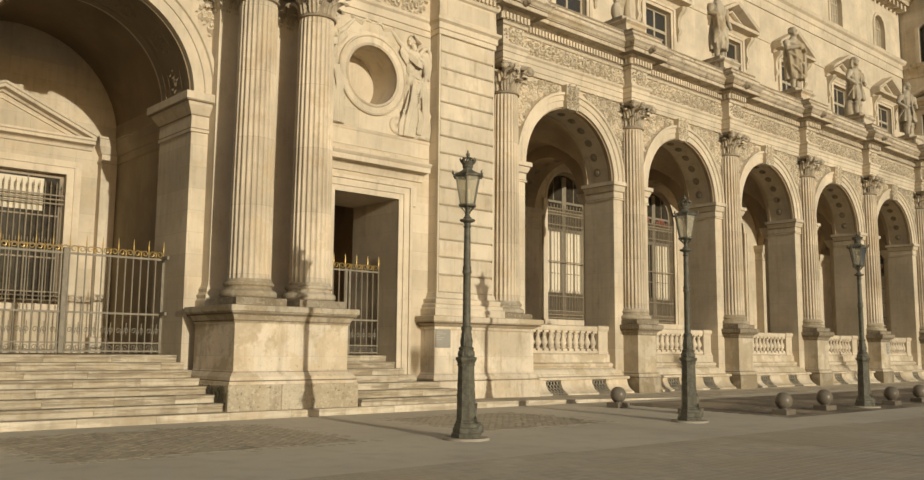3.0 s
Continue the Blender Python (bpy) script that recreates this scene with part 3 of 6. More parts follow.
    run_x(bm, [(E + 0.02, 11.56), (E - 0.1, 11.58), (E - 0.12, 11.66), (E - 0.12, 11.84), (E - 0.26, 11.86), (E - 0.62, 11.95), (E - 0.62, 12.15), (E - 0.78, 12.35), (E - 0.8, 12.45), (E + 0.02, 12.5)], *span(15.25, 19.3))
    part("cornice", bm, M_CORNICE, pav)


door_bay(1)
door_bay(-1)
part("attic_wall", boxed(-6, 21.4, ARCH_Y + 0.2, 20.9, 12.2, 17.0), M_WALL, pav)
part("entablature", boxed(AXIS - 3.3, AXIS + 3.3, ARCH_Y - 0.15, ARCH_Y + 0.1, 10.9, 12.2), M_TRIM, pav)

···

## Written instruction
Every line above should be returned word for word, with the pictures left behind.

## Task solution
3.0 s
Continue the Blender Python (bpy) script that recreates this scene with part 3 of 6. More parts follow.
    run_x(bm, [(E + 0.02, 11.56), (E - 0.1, 11.58), (E - 0.12, 11.66), (E - 0.12, 11.84), (E - 0.26, 11.86), (E - 0.62, 11.95), (E - 0.62, 12.15), (E - 0.78, 12.35), (E - 0.8, 12.45), (E + 0.02, 12.5)], *span(15.25, 19.3))
    part("cornice", bm, M_CORNICE, pav)


door_bay(1)
door_bay(-1)
part("attic_wall", boxed(-6, 21.4, ARCH_Y + 0.2, 20.9, 12.2, 17.0), M_WALL, pav)
part("entablature", boxed(AXIS - 3.3, AXIS + 3.3, ARCH_Y - 0.15, ARCH_Y + 0.1, 10.9, 12.2), M_TRIM, pav)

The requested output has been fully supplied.